**Task prompt**. Your task is to repeat the lines below exactly, excluding any pictures they contain.

____ Data segment

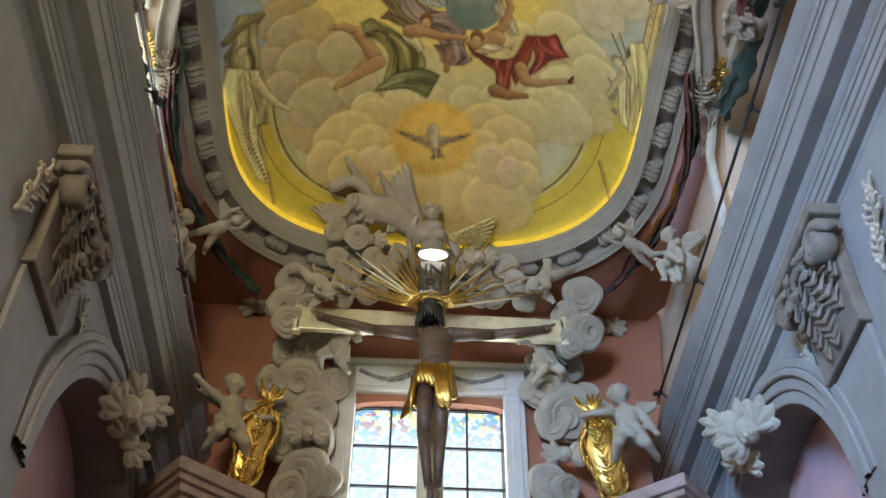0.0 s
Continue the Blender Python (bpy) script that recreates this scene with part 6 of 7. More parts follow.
def scroll_mesh(seed):
    """A round stucco cloud whose ridges wind in a spiral, facing -y."""
    pick = random.Random(seed)
    turns, ox, oz = pick.uniform(2.6, 3.6), pick.uniform(-0.25, 0.25), pick.uniform(-0.25, 0.25)
    nr, na = 40, 56
    rows = []
    for i in range(nr + 1):
        s = i / nr
        row = []
        for k in range(na):
            a = 2 * math.pi * k / na
            wob = 1 + 0.05 * math.sin(3 * a + seed) * s + 0.03 * math.sin(5 * a + 2 * seed) * s
            x, z = s * wob * math.cos(a) + ox * (1 - s) * 0.8, s * wob * math.sin(a) + oz * (1 - s) * 0.8
            phase = (s * turns + k / na) % 1.0
            ridge = 0.24 * (phase ** 0.6) * min(1, s * 4) * (1 if s < 0.97 else 0.4)
            y = -0.42 * math.sqrt(max(0, 1 - s ** 2.6)) - ridge
            row.append((x, y, z))
        rows.append(row)
    rows.append([(x * 1.0, 0.25, z * 1.0) for x, y, z in rows[-1]])
    ob = grid_mesh("stucco_cloud", rows, M_STUCCO, close_v=True)
    me = ob.data
    bpy.data.objects.remove(ob)
    return me


SCROLLS = [scroll_mesh(k) for k in range(7)]
scroll_count = [0]


def stucco_cloud(x, y, z, r, flat=1.0, lean=35.0):
    """A spiral cloud on the altar wall, leaning towards the nave."""
    k = scroll_count[0] = scroll_count[0] + 1
    ob = tagged(new("stucco_cloud", SCROLLS[k % 7]), "off-white stucco cloud with spiral ridges on the altar wall", "stucco cloud", "stucco clouds round the altar window")
    ob.matrix_world = pose(x, y, z, lean, (k * 47) % 90 - 45, 0) @ Matrix.Diagonal((r, r * 0.8 * flat, r, 1))


def drapery(name, points, width, mats, label, out=(0, 0, -1), fringe=True):
    """A hanging cloth that follows a line of points: two colours with a gilded fringe along one edge."""
    holder = thing(name, label, "drapery", "draped cloths under the oval cornice")
    p = np.array(points, float)
    run = np.r_[0, np.cumsum(np.linalg.norm(np.diff(p, axis=0), axis=1))]
    n = max(24, int(run[-1] / 0.03))
    at = np.linspace(0, run[-1], n)
    c = np.c_[[np.interp(at, run, p[:, k]) for k in range(3)]].T
    for _ in range(6):
        c[1:-1] = (c[:-2] + 2 * c[1:-1] + c[2:]) / 4
    tang = np.gradient(c, axis=0)
    tang /= np.linalg.norm(tang, axis=1)[:, None]
    face = np.array(out, float)
    across = np.cross(tang, face)
    across /= np.linalg.norm(across, axis=1)[:, None]
    swell = 0.40 + 0.60 * np.abs(np.sin(1.6 * at + p[0, 1])) + 0.14 * np.sin(at * 9)
    for layer, (mat, lo, hi, lift) in enumerate(((mats[0], -1.0, 0.35, 0.0), (mats[1], -0.3, 1.0, 0.02))):
        rows = []
        for k in range(n):
            row = []
            for j in range(15):
                s = lo + (hi - lo) * j / 14
                bulge = 0.045 * math.sin(s * 9 + at[k] * 5 + layer) + 0.02 * math.sin(at[k] * 21 + s * 4)
                row.append(c[k] + across[k] * s * width * swell[k] + face * (lift + bulge + 0.06 * (1 - s * s)))
            rows.append(row)
        sheet = grid_mesh("cloth", rows, mat, holder)
        sheet.modifiers.new("thickness", "SOLIDIFY").thickness = 0.012
    if fringe:
        verts, faces = [], []
        for k in range(0, n - 1):
            for m in range(2 if math.sin(at[k] * 2.3 + p[0, 0]) > 0.35 else 0):
                f = m / 2
                q = c[k] * (1 - f) + c[k + 1] * f + across[k] * width * swell[k] * 0.98 + face * 0.05
                t, a = tang[k] * 0.008, across[k] * 0.05
                b = len(verts)
                verts += [q - t, q + t, q + t + a + face * 0.01, q - t + a + face * 0.01, q + face * 0.018, q + a + face * 0.022]
                faces += [(b, b + 1, b + 4), (b + 1, b + 2, b + 5, b + 4), (b + 3, b, b + 4, b + 5), (b + 2, b + 3, b + 5)]
        me = bpy.data.meshes.new("fringe")
        me.from_pydata([tuple(v) for v in verts], [], faces)
        me.materials.append(M_GOLD)
        new("fringe", me).parent = holder
        holder.children[-1]["label"] = "gilded tassel fringe"
    return holder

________

**Expected output**.
0.0 s
Continue the Blender Python (bpy) script that recreates this scene with part 6 of 7. More parts follow.
def scroll_mesh(seed):
    """A round stucco cloud whose ridges wind in a spiral, facing -y."""
    pick = random.Random(seed)
    turns, ox, oz = pick.uniform(2.6, 3.6), pick.uniform(-0.25, 0.25), pick.uniform(-0.25, 0.25)
    nr, na = 40, 56
    rows = []
    for i in range(nr + 1):
        s = i / nr
        row = []
        for k in range(na):
            a = 2 * math.pi * k / na
            wob = 1 + 0.05 * math.sin(3 * a + seed) * s + 0.03 * math.sin(5 * a + 2 * seed) * s
            x, z = s * wob * math.cos(a) + ox * (1 - s) * 0.8, s * wob * math.sin(a) + oz * (1 - s) * 0.8
            phase = (s * turns + k / na) % 1.0
            ridge = 0.24 * (phase ** 0.6) * min(1, s * 4) * (1 if s < 0.97 else 0.4)
            y = -0.42 * math.sqrt(max(0, 1 - s ** 2.6)) - ridge
            row.append((x, y, z))
        rows.append(row)
    rows.append([(x * 1.0, 0.25, z * 1.0) for x, y, z in rows[-1]])
    ob = grid_mesh("stucco_cloud", rows, M_STUCCO, close_v=True)
    me = ob.data
    bpy.data.objects.remove(ob)
    return me


SCROLLS = [scroll_mesh(k) for k in range(7)]
scroll_count = [0]


def stucco_cloud(x, y, z, r, flat=1.0, lean=35.0):
    """A spiral cloud on the altar wall, leaning towards the nave."""
    k = scroll_count[0] = scroll_count[0] + 1
    ob = tagged(new("stucco_cloud", SCROLLS[k % 7]), "off-white stucco cloud with spiral ridges on the altar wall", "stucco cloud", "stucco clouds round the altar window")
    ob.matrix_world = pose(x, y, z, lean, (k * 47) % 90 - 45, 0) @ Matrix.Diagonal((r, r * 0.8 * flat, r, 1))


def drapery(name, points, width, mats, label, out=(0, 0, -1), fringe=True):
    """A hanging cloth that follows a line of points: two colours with a gilded fringe along one edge."""
    holder = thing(name, label, "drapery", "draped cloths under the oval cornice")
    p = np.array(points, float)
    run = np.r_[0, np.cumsum(np.linalg.norm(np.diff(p, axis=0), axis=1))]
    n = max(24, int(run[-1] / 0.03))
    at = np.linspace(0, run[-1], n)
    c = np.c_[[np.interp(at, run, p[:, k]) for k in range(3)]].T
    for _ in range(6):
        c[1:-1] = (c[:-2] + 2 * c[1:-1] + c[2:]) / 4
    tang = np.gradient(c, axis=0)
    tang /= np.linalg.norm(tang, axis=1)[:, None]
    face = np.array(out, float)
    across = np.cross(tang, face)
    across /= np.linalg.norm(across, axis=1)[:, None]
    swell = 0.40 + 0.60 * np.abs(np.sin(1.6 * at + p[0, 1])) + 0.14 * np.sin(at * 9)
    for layer, (mat, lo, hi, lift) in enumerate(((mats[0], -1.0, 0.35, 0.0), (mats[1], -0.3, 1.0, 0.02))):
        rows = []
        for k in range(n):
            row = []
            for j in range(15):
                s = lo + (hi - lo) * j / 14
                bulge = 0.045 * math.sin(s * 9 + at[k] * 5 + layer) + 0.02 * math.sin(at[k] * 21 + s * 4)
                row.append(c[k] + across[k] * s * width * swell[k] + face * (lift + bulge + 0.06 * (1 - s * s)))
            rows.append(row)
        sheet = grid_mesh("cloth", rows, mat, holder)
        sheet.modifiers.new("thickness", "SOLIDIFY").thickness = 0.012
    if fringe:
        verts, faces = [], []
        for k in range(0, n - 1):
            for m in range(2 if math.sin(at[k] * 2.3 + p[0, 0]) > 0.35 else 0):
                f = m / 2
                q = c[k] * (1 - f) + c[k + 1] * f + across[k] * width * swell[k] * 0.98 + face * 0.05
                t, a = tang[k] * 0.008, across[k] * 0.05
                b = len(verts)
                verts += [q - t, q + t, q + t + a + face * 0.01, q - t + a + face * 0.01, q + face * 0.018, q + a + face * 0.022]
                faces += [(b, b + 1, b + 4), (b + 1, b + 2, b + 5, b + 4), (b + 3, b, b + 4, b + 5), (b + 2, b + 3, b + 5)]
        me = bpy.data.meshes.new("fringe")
        me.from_pydata([tuple(v) for v in verts], [], faces)
        me.materials.append(M_GOLD)
        new("fringe", me).parent = holder
        holder.children[-1]["label"] = "gilded tassel fringe"
    return holder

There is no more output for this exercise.